Material provided -
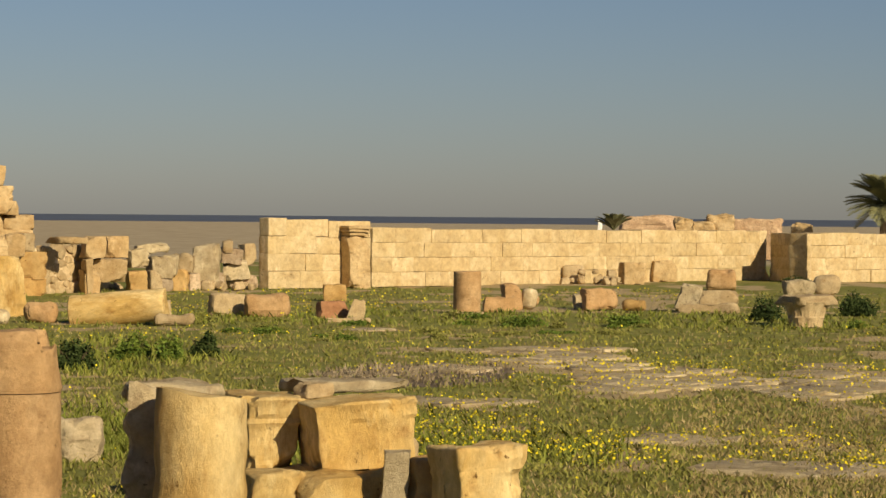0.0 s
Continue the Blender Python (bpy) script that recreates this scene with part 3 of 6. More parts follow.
def blades(name, a, r, height, width, lean, mat, label, category, seed, per=3):
    """Leaning blades in tufts at the given places, one object."""
    rnd = np.random.RandomState(seed)
    a, r = np.repeat(a, per), np.repeat(r, per)
    height = np.repeat(height, per) * rnd.uniform(0.55, 1.25, len(a))
    width = np.repeat(width, per)
    x, y = -r * np.sin(np.radians(a)), r * np.cos(np.radians(a))
    x, y = x + rnd.normal(0, 0.03, len(a)), y + rnd.normal(0, 0.03, len(a))
    z = ground_height(a, r) - 0.01
    t, l = rnd.uniform(0, 2 * np.pi, len(a)), rnd.uniform(0.1, 1, len(a)) * lean * height
    dx, dy = np.cos(t), np.sin(t)
    tip = np.stack([x + dx * l, y + dy * l, z + height], 1)
    midp = np.stack([x + dx * l * 0.3, y + dy * l * 0.3, z + height * 0.55], 1)
    ph = rnd.uniform(0, np.pi, len(a))
    ox, oy = np.cos(ph) * width, np.sin(ph) * width
    zero = np.zeros_like(ox)
    o = np.stack([ox, oy, zero], 1)
    b0 = np.stack([x, y, z], 1)
    v = np.stack([b0 - o * 0.6, b0 + o * 0.6, midp + o * 0.5, tip, midp - o * 0.5], 1).reshape(-1, 3)
    n = len(a)
    me = bpy.data.meshes.new(name)
    me.vertices.add(5 * n)
    me.vertices.foreach_set("co", v.ravel())
    me.loops.add(5 * n)
    me.loops.foreach_set("vertex_index", np.arange(5 * n))
    me.polygons.add(n)
    me.polygons.foreach_set("loop_start", np.arange(n) * 5)
    me.polygons.foreach_set("loop_total", np.full(n, 5))
    me.materials.append(mat)
    me.update(calc_edges=True)
    return tagged(new(name, me), label, category, "", "stuff")


def discs(name, pts, size, mat, label, category, seed, sides=6, updown=0.6):
    """Small many-sided petals or leaves at the points, one object."""
    rnd = np.random.RandomState(seed)
    n = len(pts)
    nz = rnd.normal(0, 1, (n, 3))
    nz[:, 2] = np.abs(nz[:, 2]) + updown
    nz[:, 1] -= 0.3
    nz /= np.linalg.norm(nz, axis=1, keepdims=True)
    u = np.cross(nz, [0.3, 0.9, 0.1])
    u /= np.linalg.norm(u, axis=1, keepdims=True)
    w = np.cross(nz, u)
    size = np.broadcast_to(size, (n,)) * rnd.uniform(0.6, 1.25, n)
    ring = []
    for k in range(sides):
        t = 2 * np.pi * k / sides
        wob = rnd.uniform(0.7, 1.15, n)[:, None]
        ring.append(pts + (u * np.cos(t) + w * np.sin(t)) * size[:, None] * wob + nz * size[:, None] * 0.25 * (k % 2))
    v = np.stack(ring, 1).reshape(-1, 3)
    me = bpy.data.meshes.new(name)
    me.vertices.add(sides * n)
    me.vertices.foreach_set("co", v.ravel())
    me.loops.add(sides * n)
    me.loops.foreach_set("vertex_index", np.arange(sides * n))
    me.polygons.add(n)
    me.polygons.foreach_set("loop_start", np.arange(n) * sides)
    me.polygons.foreach_set("loop_total", np.full(n, sides))
    me.materials.append(mat)
    me.update(calc_edges=True)
    return tagged(new(name, me), label, category, "", "stuff")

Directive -
Make an exact copy of the whole listing, but don't bring over any pictures.

Written solution -
0.0 s
Continue the Blender Python (bpy) script that recreates this scene with part 3 of 6. More parts follow.
def blades(name, a, r, height, width, lean, mat, label, category, seed, per=3):
    """Leaning blades in tufts at the given places, one object."""
    rnd = np.random.RandomState(seed)
    a, r = np.repeat(a, per), np.repeat(r, per)
    height = np.repeat(height, per) * rnd.uniform(0.55, 1.25, len(a))
    width = np.repeat(width, per)
    x, y = -r * np.sin(np.radians(a)), r * np.cos(np.radians(a))
    x, y = x + rnd.normal(0, 0.03, len(a)), y + rnd.normal(0, 0.03, len(a))
    z = ground_height(a, r) - 0.01
    t, l = rnd.uniform(0, 2 * np.pi, len(a)), rnd.uniform(0.1, 1, len(a)) * lean * height
    dx, dy = np.cos(t), np.sin(t)
    tip = np.stack([x + dx * l, y + dy * l, z + height], 1)
    midp = np.stack([x + dx * l * 0.3, y + dy * l * 0.3, z + height * 0.55], 1)
    ph = rnd.uniform(0, np.pi, len(a))
    ox, oy = np.cos(ph) * width, np.sin(ph) * width
    zero = np.zeros_like(ox)
    o = np.stack([ox, oy, zero], 1)
    b0 = np.stack([x, y, z], 1)
    v = np.stack([b0 - o * 0.6, b0 + o * 0.6, midp + o * 0.5, tip, midp - o * 0.5], 1).reshape(-1, 3)
    n = len(a)
    me = bpy.data.meshes.new(name)
    me.vertices.add(5 * n)
    me.vertices.foreach_set("co", v.ravel())
    me.loops.add(5 * n)
    me.loops.foreach_set("vertex_index", np.arange(5 * n))
    me.polygons.add(n)
    me.polygons.foreach_set("loop_start", np.arange(n) * 5)
    me.polygons.foreach_set("loop_total", np.full(n, 5))
    me.materials.append(mat)
    me.update(calc_edges=True)
    return tagged(new(name, me), label, category, "", "stuff")


def discs(name, pts, size, mat, label, category, seed, sides=6, updown=0.6):
    """Small many-sided petals or leaves at the points, one object."""
    rnd = np.random.RandomState(seed)
    n = len(pts)
    nz = rnd.normal(0, 1, (n, 3))
    nz[:, 2] = np.abs(nz[:, 2]) + updown
    nz[:, 1] -= 0.3
    nz /= np.linalg.norm(nz, axis=1, keepdims=True)
    u = np.cross(nz, [0.3, 0.9, 0.1])
    u /= np.linalg.norm(u, axis=1, keepdims=True)
    w = np.cross(nz, u)
    size = np.broadcast_to(size, (n,)) * rnd.uniform(0.6, 1.25, n)
    ring = []
    for k in range(sides):
        t = 2 * np.pi * k / sides
        wob = rnd.uniform(0.7, 1.15, n)[:, None]
        ring.append(pts + (u * np.cos(t) + w * np.sin(t)) * size[:, None] * wob + nz * size[:, None] * 0.25 * (k % 2))
    v = np.stack(ring, 1).reshape(-1, 3)
    me = bpy.data.meshes.new(name)
    me.vertices.add(sides * n)
    me.vertices.foreach_set("co", v.ravel())
    me.loops.add(sides * n)
    me.loops.foreach_set("vertex_index", np.arange(sides * n))
    me.polygons.add(n)
    me.polygons.foreach_set("loop_start", np.arange(n) * sides)
    me.polygons.foreach_set("loop_total", np.full(n, sides))
    me.materials.append(mat)
    me.update(calc_edges=True)
    return tagged(new(name, me), label, category, "", "stuff")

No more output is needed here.